▸ RECORDED DATA:
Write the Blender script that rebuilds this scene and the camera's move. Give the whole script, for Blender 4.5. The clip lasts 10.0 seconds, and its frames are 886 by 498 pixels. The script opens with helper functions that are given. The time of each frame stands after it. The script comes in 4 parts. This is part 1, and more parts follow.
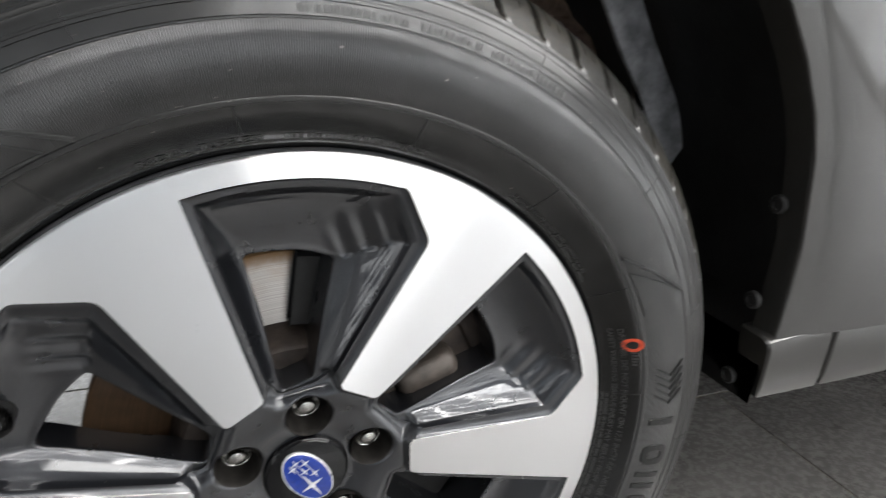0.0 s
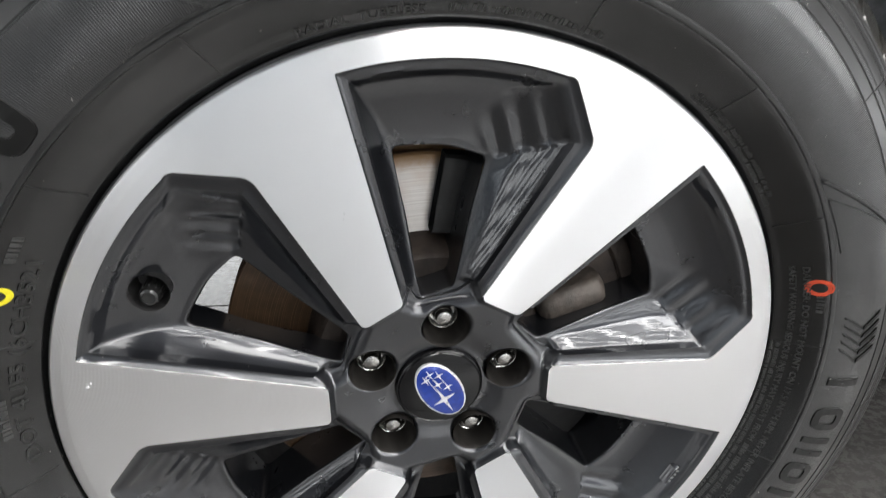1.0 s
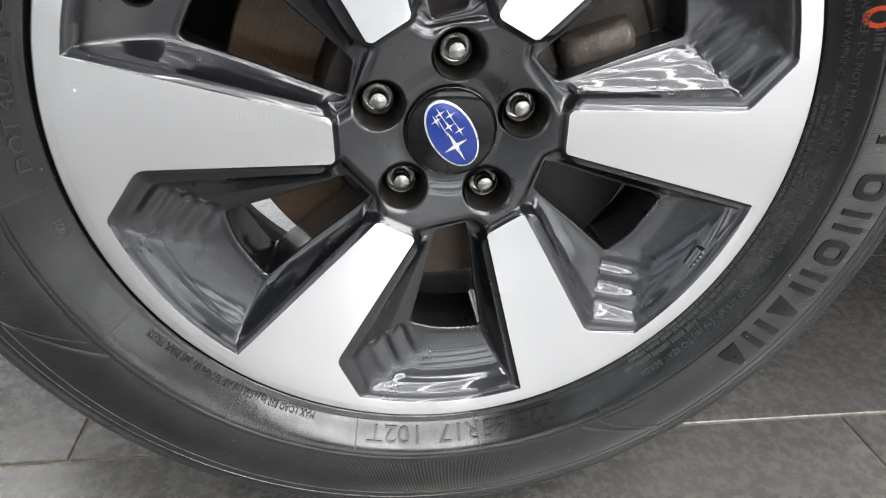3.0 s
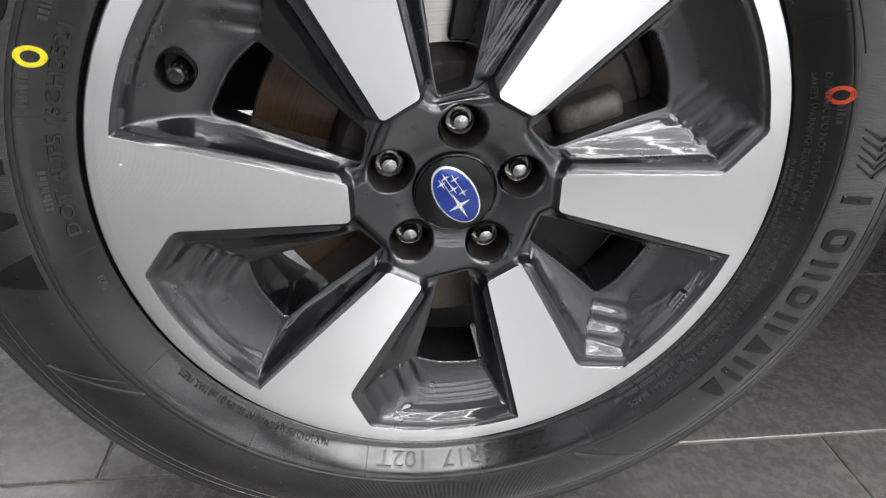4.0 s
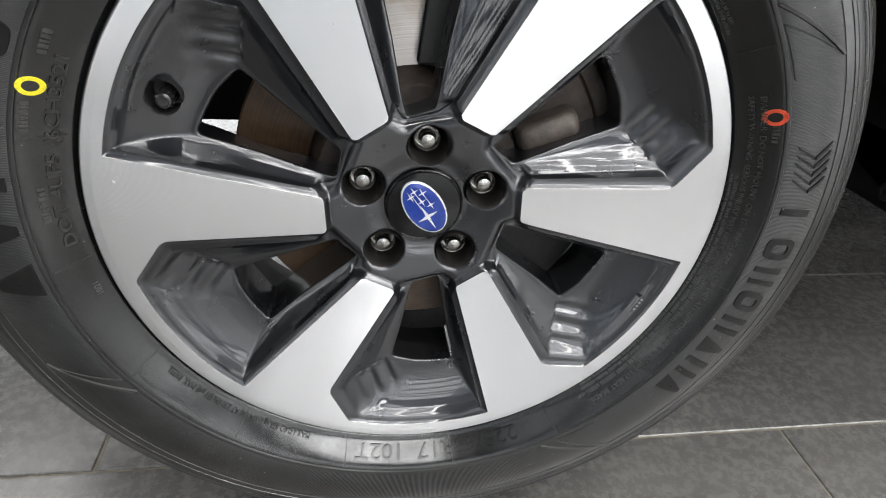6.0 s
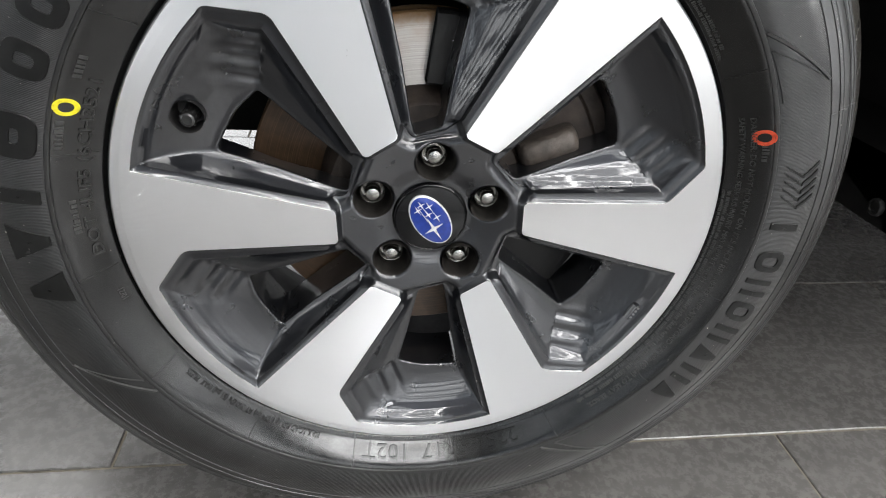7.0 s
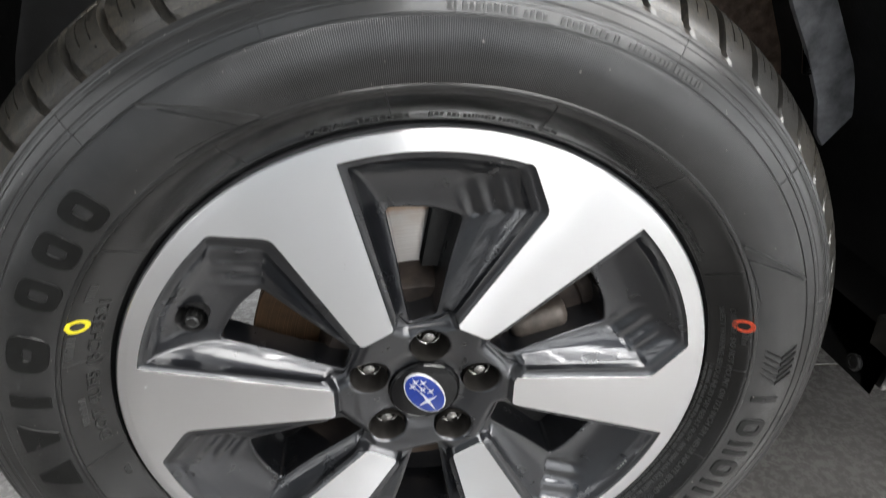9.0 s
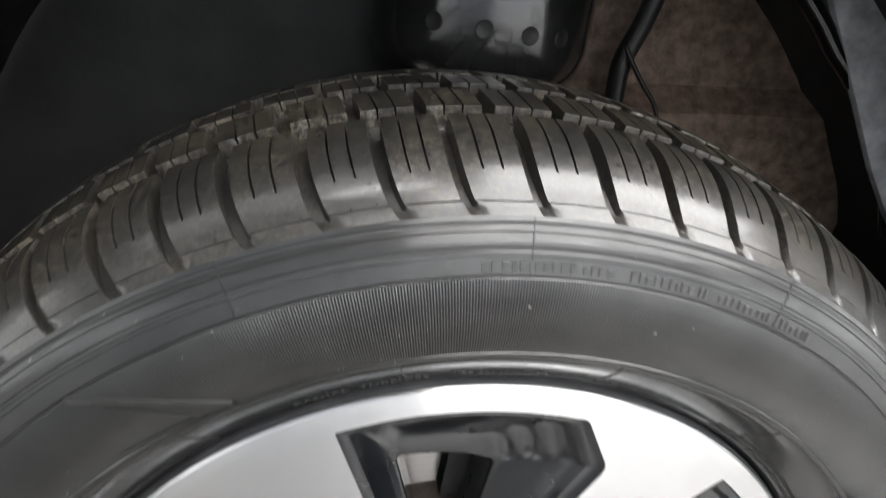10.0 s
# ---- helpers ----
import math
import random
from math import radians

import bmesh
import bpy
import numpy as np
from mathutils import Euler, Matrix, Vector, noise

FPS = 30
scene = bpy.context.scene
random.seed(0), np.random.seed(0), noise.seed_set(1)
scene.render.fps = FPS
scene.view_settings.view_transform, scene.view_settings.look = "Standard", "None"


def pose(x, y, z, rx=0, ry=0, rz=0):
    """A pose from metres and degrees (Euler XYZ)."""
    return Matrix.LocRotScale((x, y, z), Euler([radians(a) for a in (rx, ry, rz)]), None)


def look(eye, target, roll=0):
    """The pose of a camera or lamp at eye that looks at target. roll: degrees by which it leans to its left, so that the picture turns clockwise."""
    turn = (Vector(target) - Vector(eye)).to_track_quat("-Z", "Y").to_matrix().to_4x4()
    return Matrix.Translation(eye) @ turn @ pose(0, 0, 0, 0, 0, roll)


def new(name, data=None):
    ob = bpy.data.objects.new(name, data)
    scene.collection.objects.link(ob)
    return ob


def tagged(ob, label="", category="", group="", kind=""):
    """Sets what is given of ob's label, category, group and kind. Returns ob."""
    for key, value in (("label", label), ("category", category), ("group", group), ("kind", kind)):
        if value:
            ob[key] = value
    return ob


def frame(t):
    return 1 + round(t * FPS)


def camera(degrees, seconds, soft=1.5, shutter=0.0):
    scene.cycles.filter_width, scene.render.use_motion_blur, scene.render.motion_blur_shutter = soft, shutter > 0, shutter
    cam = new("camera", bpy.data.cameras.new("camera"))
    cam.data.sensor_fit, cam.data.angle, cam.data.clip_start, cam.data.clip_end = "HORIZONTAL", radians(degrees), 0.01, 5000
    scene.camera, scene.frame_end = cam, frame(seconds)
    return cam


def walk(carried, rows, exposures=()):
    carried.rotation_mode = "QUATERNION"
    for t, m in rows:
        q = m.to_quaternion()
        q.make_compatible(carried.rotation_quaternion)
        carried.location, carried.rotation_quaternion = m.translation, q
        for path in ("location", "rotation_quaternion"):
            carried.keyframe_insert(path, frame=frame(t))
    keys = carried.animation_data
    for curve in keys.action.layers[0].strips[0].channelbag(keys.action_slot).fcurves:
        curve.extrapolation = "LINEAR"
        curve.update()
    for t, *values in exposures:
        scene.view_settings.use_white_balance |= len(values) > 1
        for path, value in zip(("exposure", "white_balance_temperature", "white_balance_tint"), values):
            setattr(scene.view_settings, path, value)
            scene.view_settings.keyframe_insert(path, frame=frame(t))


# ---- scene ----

▸ OBJECTIVE: Only the lines from the one with "from mathutils import" up to the one with "scene.view_settings.use_white_balance |= len(values)" should be repeated, both included, exactly as they appear.

▸ ANSWER FOR THE TASK:
from mathutils import Euler, Matrix, Vector, noise

FPS = 30
scene = bpy.context.scene
random.seed(0), np.random.seed(0), noise.seed_set(1)
scene.render.fps = FPS
scene.view_settings.view_transform, scene.view_settings.look = "Standard", "None"


def pose(x, y, z, rx=0, ry=0, rz=0):
    """A pose from metres and degrees (Euler XYZ)."""
    return Matrix.LocRotScale((x, y, z), Euler([radians(a) for a in (rx, ry, rz)]), None)


def look(eye, target, roll=0):
    """The pose of a camera or lamp at eye that looks at target. roll: degrees by which it leans to its left, so that the picture turns clockwise."""
    turn = (Vector(target) - Vector(eye)).to_track_quat("-Z", "Y").to_matrix().to_4x4()
    return Matrix.Translation(eye) @ turn @ pose(0, 0, 0, 0, 0, roll)


def new(name, data=None):
    ob = bpy.data.objects.new(name, data)
    scene.collection.objects.link(ob)
    return ob


def tagged(ob, label="", category="", group="", kind=""):
    """Sets what is given of ob's label, category, group and kind. Returns ob."""
    for key, value in (("label", label), ("category", category), ("group", group), ("kind", kind)):
        if value:
            ob[key] = value
    return ob


def frame(t):
    return 1 + round(t * FPS)


def camera(degrees, seconds, soft=1.5, shutter=0.0):
    scene.cycles.filter_width, scene.render.use_motion_blur, scene.render.motion_blur_shutter = soft, shutter > 0, shutter
    cam = new("camera", bpy.data.cameras.new("camera"))
    cam.data.sensor_fit, cam.data.angle, cam.data.clip_start, cam.data.clip_end = "HORIZONTAL", radians(degrees), 0.01, 5000
    scene.camera, scene.frame_end = cam, frame(seconds)
    return cam


def walk(carried, rows, exposures=()):
    carried.rotation_mode = "QUATERNION"
    for t, m in rows:
        q = m.to_quaternion()
        q.make_compatible(carried.rotation_quaternion)
        carried.location, carried.rotation_quaternion = m.translation, q
        for path in ("location", "rotation_quaternion"):
            carried.keyframe_insert(path, frame=frame(t))
    keys = carried.animation_data
    for curve in keys.action.layers[0].strips[0].channelbag(keys.action_slot).fcurves:
        curve.extrapolation = "LINEAR"
        curve.update()
    for t, *values in exposures:
        scene.view_settings.use_white_balance |= len(values) > 1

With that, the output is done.